With North East workers in the North Sea offshore oil and gas industry and its supply chain hit hard by the low oil price, we have a skilled workforce who could be redirected and retrained to build and maintain such a North East renewables grid. They understand building infrastructure in turbulent seas. They have developed a common North Sea safety code which could inform new safety rules for integrated renewables.

Within the European Parliament we are already on the front-foot in promoting our role in delivering the Energy Union. On 15 December 2015, our resolution on improved electricity interconnection stated that "offshore wind in the North Sea region has the potential to generate over 8 % of Europe's power supply by 2030". Regional cooperation on technical elements of the energy system in the Northern Seas has already been taking place for a number years. This has mostly come under the North Sea Countries' Offshore Grid Initiative (NSCOGI), established in 2010, although in 2014 the EU adopted the Maritime Spatial Planning directive, an instrument that favours consistent cross-border planning.

The NSCOGI five year celebration conference in Ostende on 23rd October 2015 was an occasion for Member States to renew their commitment, while the Belgian Minister Marie-Christine Marghem expressed her intention to propose a new action plan for the coming five years. NSCOGI represents a solid foundation for further cooperation.

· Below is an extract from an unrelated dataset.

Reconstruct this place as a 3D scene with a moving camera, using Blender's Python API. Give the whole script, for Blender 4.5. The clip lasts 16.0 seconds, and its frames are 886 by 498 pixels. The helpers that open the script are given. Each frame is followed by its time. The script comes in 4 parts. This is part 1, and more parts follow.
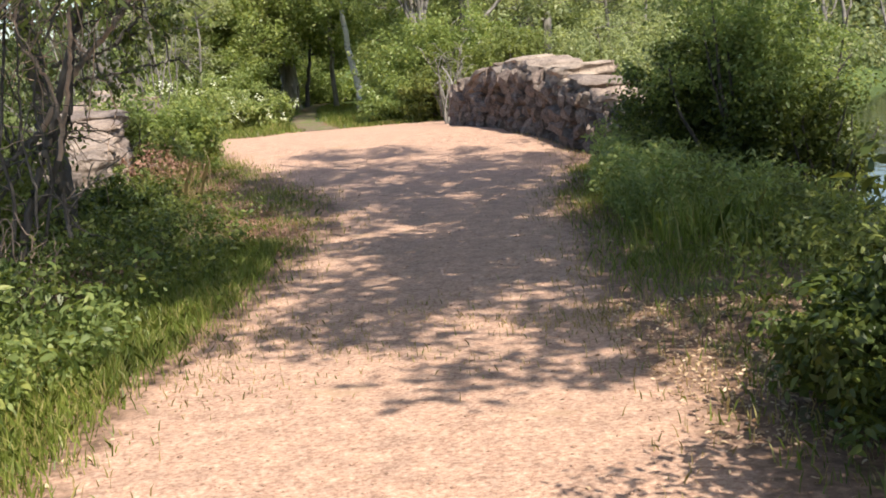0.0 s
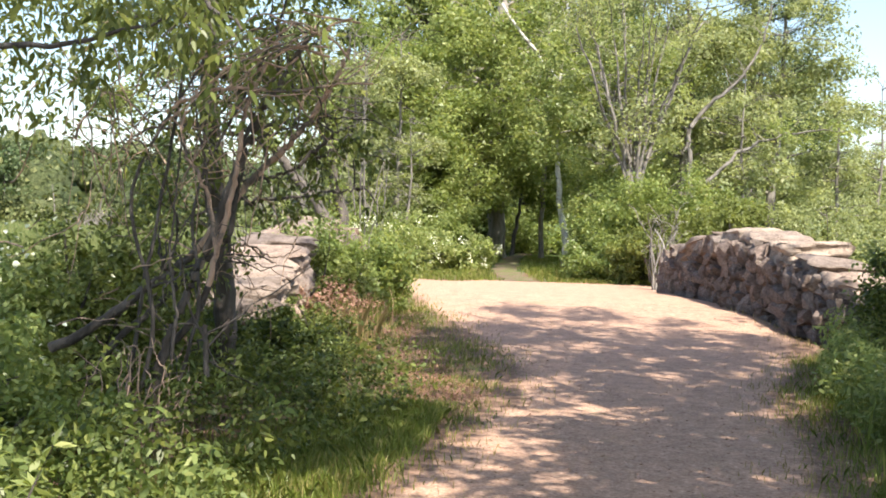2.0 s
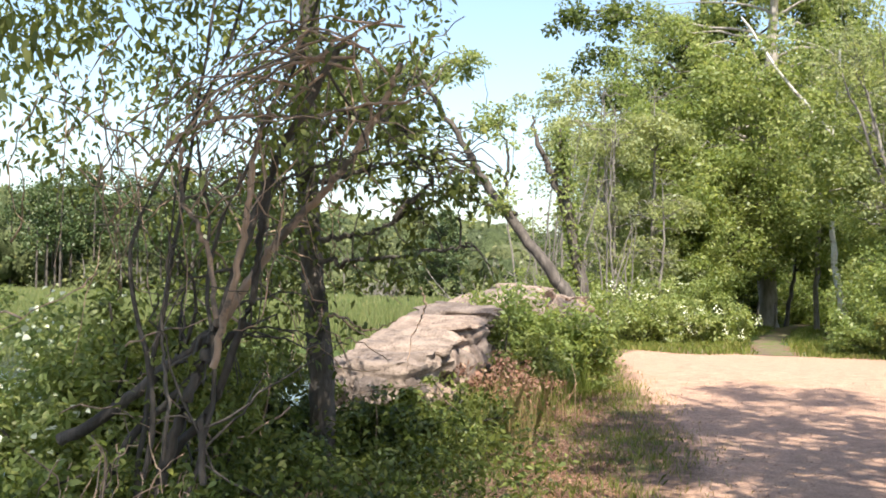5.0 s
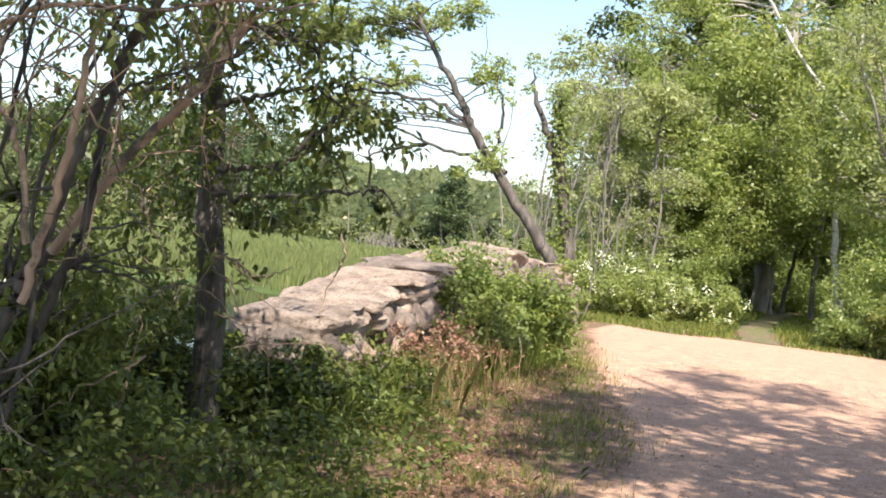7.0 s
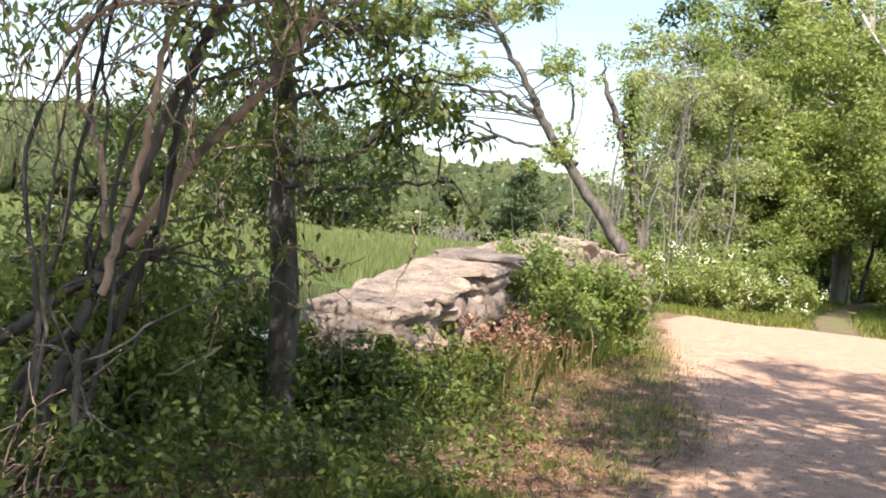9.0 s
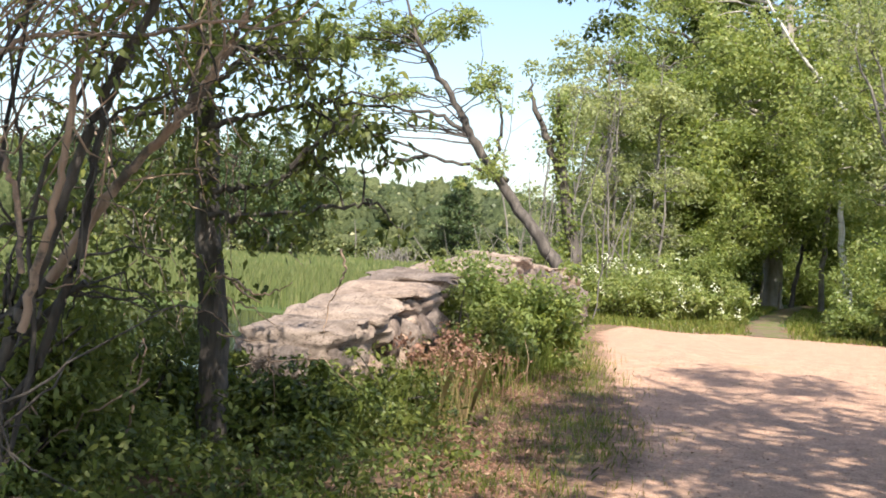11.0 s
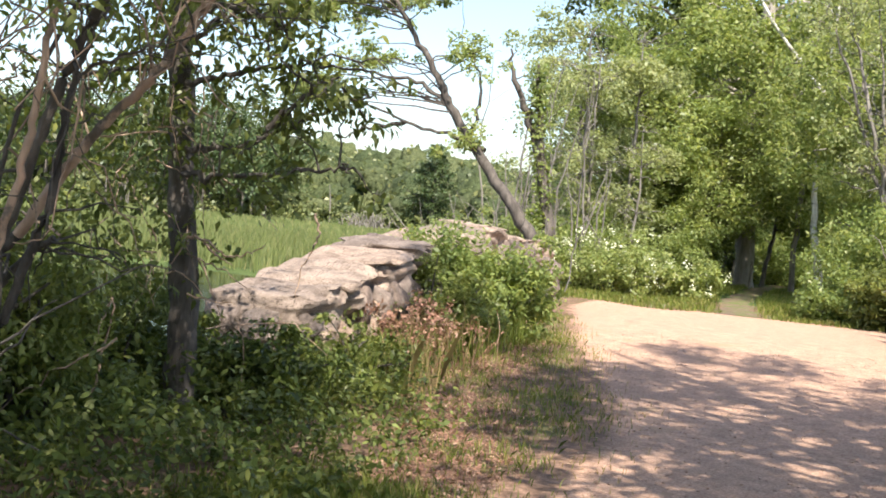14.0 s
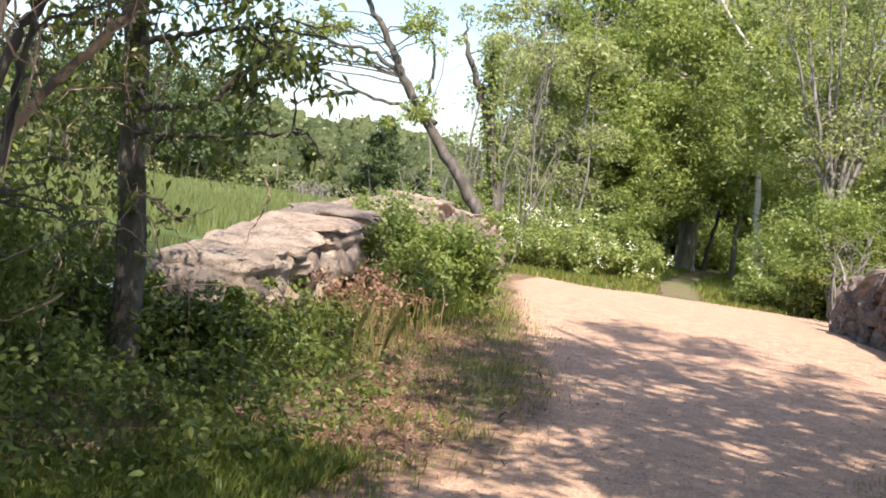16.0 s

Nevertheless, new cooperation structures such as a High Level Group are necessary to provide more political direction and cooperation should be broadened beyond grid issues, to include the deployment of a coordinated at-scale offshore wind programme, bringing together regulators, industry, trade unions, and other key stakeholders.

Connectivity is the key issue to realise our ambitions. The states surrounding the North Sea generate enough electricity to supply the energy needs of every home in the European Union. Over a quarter of this energy comes from renewable sources, yet a lack of infrastructure means that states have few means by which to pass it between them. And since renewable energy cannot be stored, if it is not used straight away it is lost - at an estimated total of 126 million kWh ² per year.

That's why last year's announcement of plans to install the world's longest subsea electricity cable by 2021 is so welcome. The cable will connect the UK to Norway for the first time and will mean that nearly three quarters of a million British homes will benefit from Norway's highly developed hydropower capabilities. Importantly, installing the interconnector, maintaining it and building the infrastructure to support it will create local, skilled jobs. British consumers will see their energy bills go down, too.

We have a prime opportunity to take advantage of these developments. Let's grab it.